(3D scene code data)

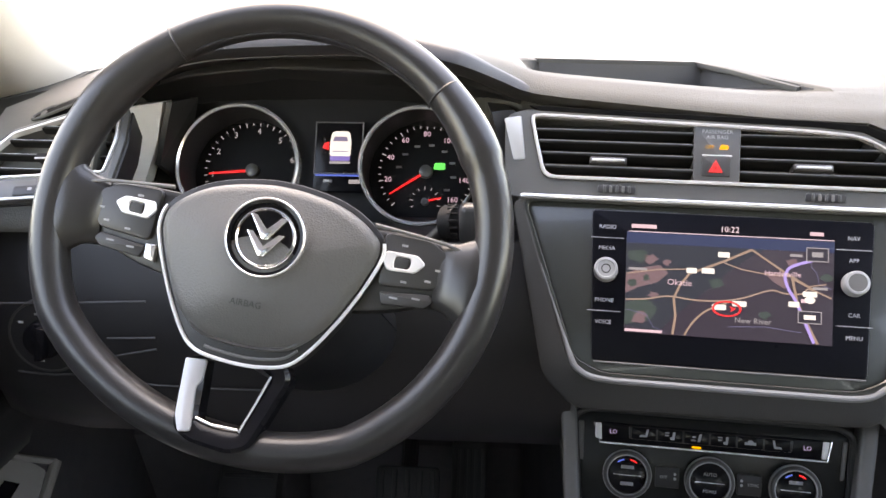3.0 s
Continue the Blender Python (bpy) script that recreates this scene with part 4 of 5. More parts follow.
def gauge(c, r, numbers, start, step, needle, rf, rt):
    """A dial at the bottom of a deep tube. rf: radius of the figures; rt: of the ticks."""
    g = part("dial", slab(oval(*c, r - 0.0008, n=56), -0.014 + DEEP, -0.008 + DEEP, 0.001), DIAL, clu, "black dial with lit figures at the bottom of its tube", CLUSTER)
    part("tube", ring(oval(*c, r, n=56), oval(*c, r - 0.0010, n=56), -0.056, 0.003, 0.0002), BLACK, g, "black tube wall", CLUSTER)
    part("ring", ring(oval(*c, r + 0.0034, n=64), oval(*c, r - 0.0006, n=64), -0.012, 0.0056, 0.0018), CHROME, g, "chrome dial ring", CLUSTER)
    h = (c[0] + 0.003, c[1] + 0.004)
    n = len(numbers)
    for i, t in enumerate(numbers):
        a = radians(start - step * i)
        words("figure", t, 0.0082 if needle else 0.0094, h[0] + rf * math.cos(a), h[1] + rf * math.sin(a), -0.0075 + DEEP, CLUSTER, DIMPINK if needle else DIMLIT, g)
    for i in range(4 * (n - 1) + 5):
        a = radians(start + (step if needle else step / 2) - step * i / 4)
        r0, r1, wd = (rt - 0.0045, rt, 0.0012) if i % 4 == 0 else (rt - 0.0030, rt, 0.0008)
        d, k = Vector((math.cos(a), math.sin(a))), Vector((-math.sin(a), math.cos(a))) * wd / 2
        q = [tuple(Vector(h) + d * r0 - k), tuple(Vector(h) + d * r1 - k), tuple(Vector(h) + d * r1 + k), tuple(Vector(h) + d * r0 + k)]
        part("tick", slab(q, -0.0085 + DEEP, -0.0075 + DEEP, 0.0001, 1), DIMLIT, g, "", CLUSTER)
    a = radians(start + (step * 0.62 if needle else -1.0))
    d, k = Vector((math.cos(a), math.sin(a))), Vector((-math.sin(a), math.cos(a)))
    q = [tuple(Vector(h) + d * 0.004 - k * 0.0014), tuple(Vector(h) + d * (rt - 0.006) - k * 0.0008), tuple(Vector(h) + d * (rt - 0.006) + k * 0.0008), tuple(Vector(h) + d * 0.004 + k * 0.0014)]
    part("needle", slab(q, -0.006 + DEEP, -0.0045 + DEEP, 0.0003), RED, g, "red needle", CLUSTER)
    part("hub", lathe([(0.0075, -0.008 + DEEP), (0.0070, -0.002 + DEEP), (0.0055, -0.0012 + DEEP), (0.0005, -0.0010 + DEEP)], 28, h), GREYSATIN, g, "", CLUSTER)
    return g, h


g, h = gauge(*DIALS[0], ["1", "2", "3", "4", "5", "6"], 186, 34.0, 0, 0.0450, 0.0545)
g, h = gauge(*DIALS[1], ["20", "40", "60", "80", "100", "120", "140", "160"], 192, 34, 1, 0.0425, 0.0525)
for i in range(8):
    a = radians(170 - 30 * i)
    part("inner_figure", slab([(h[0] + 0.0305 * math.cos(a) + du, h[1] + 0.0305 * math.sin(a) + dv) for du, dv in ((-0.0032, -0.0012), (0.0032, -0.0012), (0.0032, 0.0012), (-0.0032, 0.0012))], -0.0085 + DEEP, -0.0074 + DEEP, 0.0001, 1), DIMPRINT, g, "", CLUSTER)
part("indicator", slab(rounded([(h[0] + 0.008, h[1] + 0.003), (h[0] + 0.021, h[1] + 0.003), (h[0] + 0.021, h[1] + 0.0105), (h[0] + 0.009, h[1] + 0.0105)], 0.002), -0.008 + DEEP, -0.0072 + DEEP, 0.0002), GREEN, g, "green indicator lamp", CLUSTER)
c2 = (h[0], h[1] - 0.033)
for i in range(9):
    a = radians(200 - 27 * i)
    d, k = Vector((math.cos(a), math.sin(a))), Vector((-math.sin(a), math.cos(a))) * 0.0004
    part("fuel_tick", slab([tuple(Vector(c2) + d * 0.0135 - k), tuple(Vector(c2) + d * 0.0170 - k), tuple(Vector(c2) + d * 0.0170 + k), tuple(Vector(c2) + d * 0.0135 + k)], -0.0085 + DEEP, -0.0074 + DEEP, 0.0001, 1), DIMLIT, g, "", CLUSTER)
part("fuel_needle", slab([(c2[0] + 0.003, c2[1] + 0.0002), (c2[0] + 0.0175, c2[1] + 0.0035), (c2[0] + 0.0173, c2[1] + 0.0050), (c2[0] + 0.003, c2[1] + 0.0022)], -0.007 + DEEP, -0.0055 + DEEP, 0.0002), RED, g, "red fuel needle", CLUSTER)
part("fuel_hub", lathe([(0.0045, -0.008 + DEEP), (0.0040, -0.004 + DEEP), (0.0005, -0.0036 + DEEP)], 20, c2), GREYSATIN, g, "", CLUSTER)
dq = [(-0.0275, -0.0215), (0.0235, -0.0215), (0.0235, 0.0345), (-0.0275, 0.0345)]
d = part("display", slab([(u, v if v > 0 else -0.040) for u, v in dq], -0.014, -0.004, 0.0006), GLOSS, clu, "small colour display with a white car", CLUSTER)
part("frame", ring(dq, grow(dq, -0.0012), -0.006, -0.0030, 0.0003), GREYSATIN, d, "", CLUSTER)
part("car_mark", slab(rounded([(-0.0115, -0.003), (0.0105, -0.003), (0.0110, 0.014), (0.009, 0.0245), (-0.009, 0.0245), (-0.0115, 0.014)], 0.004), -0.0045, -0.0036, 0.0002), WHITELIT, d, "white car symbol", CLUSTER)
part("car_windscreen", slab(rounded([(-0.0085, 0.0135), (0.0075, 0.0135), (0.0062, 0.0185), (-0.0072, 0.0185)], 0.0012), -0.004, -0.0034, 0.0001), emit("violet_glass", (0.16, 0.14, 0.22), 1.0), d, "", CLUSTER)
part("car_roof_line", slab([(-0.0090, 0.0020), (0.0080, 0.0020), (0.0078, 0.0032), (-0.0088, 0.0032)], -0.004, -0.0034, 0.0001), emit("grey_line", (0.30, 0.28, 0.36), 1.0), d, "", CLUSTER)
part("car_window", slab(rounded([(-0.0105, -0.0075), (0.0095, -0.0075), (0.0105, -0.0025), (-0.0115, -0.0025)], 0.001), -0.004, -0.0034, 0.0001), emit("violet_window", (0.18, 0.14, 0.4), 1.0), d, "", CLUSTER)
part("car_bumper", slab(rounded([(-0.0115, -0.0105), (0.0105, -0.0105), (0.0105, -0.0080), (-0.0115, -0.0080)], 0.001), -0.0045, -0.0036, 0.0001), DIMLIT, d, "", CLUSTER)
part("open_door_mark", slab([(-0.0195, 0.006), (-0.0125, 0.004), (-0.0125, 0.013), (-0.0175, 0.0115)], -0.0045, -0.0036, 0.0001), RED, d, "red open-door symbol", CLUSTER)
part("blue_line", bar(-0.002, -0.0235, 0.047, 0.0012, -0.0034), BLUELIT, d, "", CLUSTER)
part("readout", bar(0.016, -0.0300, 0.011, 0.0036, -0.0034), DIMLIT, d, "", CLUSTER)
part("readout", bar(-0.012, -0.0300, 0.009, 0.0026, -0.0034), DIMPRINT, d, "", CLUSTER)

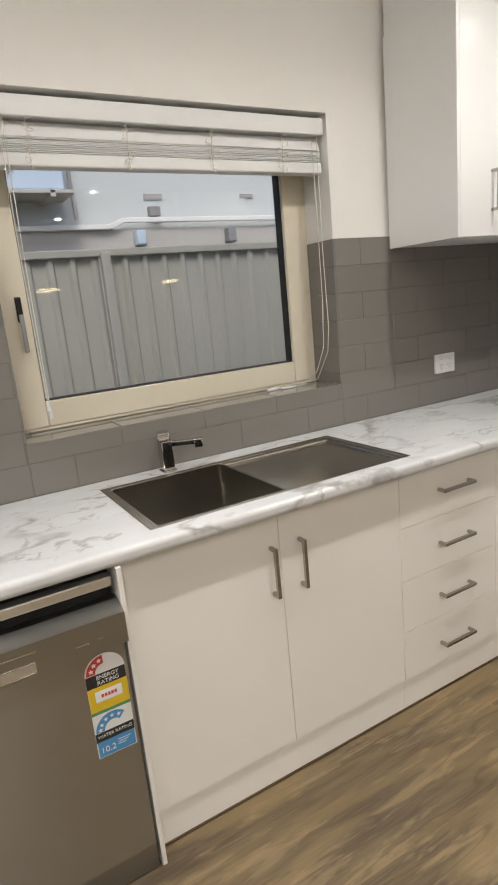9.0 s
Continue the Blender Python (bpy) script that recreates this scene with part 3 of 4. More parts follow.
    for x in (0.10, 0.56):
        for y in (SY0 + 0.04, SY1 - 0.04):
            part("foot", lathe([(0.022, 0.0), (0.020, 0.012), (0.014, 0.014), (0.014, 0.095)], (x, y, 0), "z", 16), M_STEEL, c)
    # burners: skirt, ring with slots, cap
    zt = SZ - 0.009
    for x, y, r in ((0.464, -1.415, 0.050), (0.240, -1.425, 0.036), (0.228, -0.872, 0.036), (0.470, -0.885, 0.026)):
        zb = zt - 0.0128
        b = part("burner", lathe([(r + 0.030, zb), (r + 0.029, zb + 0.003), (r + 0.014, zb + 0.012), (r + 0.012, zb + 0.0135), (r - 0.008, zb + 0.0135)], (x, y, 0), "z", 40), M_TRAY, c)
        part("flame_ring", lathe([(r - 0.008, zb + 0.0135), (r - 0.007, zb + 0.022), (r + 0.0015, zb + 0.024), (r + 0.0015, zb + 0.035), (r - 0.006, zb + 0.037)], (x, y, 0), "z", 40), M_STEELT, b)
        part("cap", lathe([(r - 0.010, zt + 0.024), (r - 0.002, zt + 0.025), (r, zt + 0.029), (r - 0.004, zt + 0.033), (r * 0.5, zt + 0.0345)], (x, y, 0), "z", 40), M_ENAMEL, b, "black enamel burner cap")
    x, y = 0.362, -1.158
    b = part("burner", lathe([(0.078, zt - 0.0128), (0.076, zt - 0.008), (0.068, zt + 0.002), (0.060, zt + 0.004), (0.055, zt + 0.006), (0.055, zt + 0.011), (0.063, zt + 0.012), (0.063, zt + 0.020)], (x, y, 0), "z", 48), M_STEELT, c, "triple-ring wok burner")
    bm = bmesh.new()
    n = 48
    add_ring(bm, [(x + 0.062 * math.cos(i * 2 * math.pi / n), y + 0.062 * math.sin(i * 2 * math.pi / n)) for i in range(n)],
             [(x + 0.044 * math.cos(i * 2 * math.pi / n), y + 0.044 * math.sin(i * 2 * math.pi / n)) for i in range(n)], zt + 0.020, zt + 0.031)
    bmesh.ops.bevel(bm, geom=[e for e in bm.edges if abs(e.verts[0].co.z - e.verts[1].co.z) < 1e-5 and e.verts[0].co.z > zt + 0.03], offset=0.003, segments=2, affect="EDGES")
    part("outer_cap", bm, M_ENAMEL, b)
    part("inner_ring", lathe([(0.040, zt + 0.018), (0.036, zt + 0.032), (0.030, zt + 0.033), (0.028, zt + 0.024)], (x, y, 0), "z", 40), M_STEELT, b)
    part("inner_cap", lathe([(0.020, zt + 0.022), (0.024, zt + 0.030), (0.020, zt + 0.034)], (x, y, 0), "z", 32), M_ENAMEL, b)

    # cast-iron trivets
    zf0, zf1 = SZ - 0.007, SZ + 0.003
    ztop = SZ + 0.021

    fingers = []

    def finger(_, p, q, w=0.0033):
        """A tapered upright blade from the frame at p to its tip at q."""
        bm = bmesh.new()
        fingers.append(bm)
        p, q = Vector((*p, 0)), Vector((*q, 0))
        d = (q - p).normalized()
        s = Vector((-d.y, d.x, 0)) * w
        L = (q - p).length
        prof = [(0, zf0 + 0.003, zf1 + 0.006), (0.10 * L, zf1 - 0.004, ztop - 0.001), (0.18 * L, ztop - 0.011, ztop), (0.8 * L, ztop - 0.008, ztop), (L, ztop - 0.005, ztop - 0.002)]
        sec = []
        for t, lo, hi in prof:
            o = p + d * t
            k = 1.0 if t < L else 0.6
            sec.append([bm.verts.new((o.x + s.x * k * a, o.y + s.y * k * a, z)) for a, z in ((1, lo), (1, hi), (-1, hi), (-1, lo))])
        for a, b2 in zip(sec, sec[1:]):
            for i in range(4):
                j = (i + 1) % 4
                bm.faces.new((a[i], a[j], b2[j], b2[i]))
        bm.faces.new(sec[0][::-1])
        bm.faces.new(sec[-1])

    def trivet(y0, y1, burners, kind):
        bm, bars = bmesh.new(), []
        x0, x1 = 0.082, 0.566
        out, inn = rounded_outline(x0, x1, y0, y1, 0.028), rounded_outline(x0 + 0.011, x1 - 0.011, y0 + 0.011, y1 - 0.011, 0.019)
        add_ring(bm, out, inn, zf0, zf1)
        if kind == "pair":
            xm = 0.352
            bars.append(box(xm - 0.0038, xm + 0.0038, y0 + 0.008, y1 - 0.008, zf1 - 0.004, ztop - 0.004, 0.002, 1))
            for bx, by, br in burners:
                finger(bm, (bx, y0 + 0.006), (bx, by - br * 0.55))
                finger(bm, (bx, y1 - 0.006), (bx, by + br * 0.55))
                ex = x1 - 0.006 if bx > xm else x0 + 0.006
                finger(bm, (ex, by), (bx + (br * 0.55 if bx > xm else -br * 0.55), by))
                finger(bm, (xm, by), (bx + (-br * 0.55 if bx > xm else br * 0.55), by))
        else:
            bx, by, br = burners[0]
            for yy in (y0 + 0.024, y0 + 0.037, y1 - 0.037, y1 - 0.024):
                bars.append(box(x0 + 0.008, x1 - 0.008, yy - 0.004, yy + 0.004, zf0 + 0.001, zf1 - 0.001, 0.0015, 1))
            finger(bm, (x0 + 0.006, by), (bx - 0.045, by))
            finger(bm, (x1 - 0.006, by + 0.045), (bx + 0.11, by + 0.02))
            finger(bm, (x1 - 0.006, by - 0.045), (bx + 0.11, by - 0.02))
            for sx in (-1, 1):
                for sy in (-1, 1):
                    finger(bm, (bx + sx * 0.145, (y1 - 0.04) if sy > 0 else (y0 + 0.04)), (bx + sx * 0.034, by + sy * 0.034))
        tr = part("trivet", bm, M_IRON, c, "black cast-iron pan support")
        for b in bars:
            part("bar", b, M_IRON, tr)
        for f in fingers:
            part("finger", f, M_IRON, tr)
        fingers.clear()

    trivet(-1.536, -1.290, [(0.464, -1.415, 0.050), (0.240, -1.425, 0.036)], "pair")
    trivet(-1.284, -1.002, [(0.362, -1.158, 0.062)], "wok")
    trivet(-0.996, -0.692, [(0.228, -0.872, 0.036), (0.470, -0.885, 0.026)], "pair")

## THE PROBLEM
Check each line of the data above for the word "script" and say how many lines contain it, giving nothing besides the number.

## TASK OUTPUT
2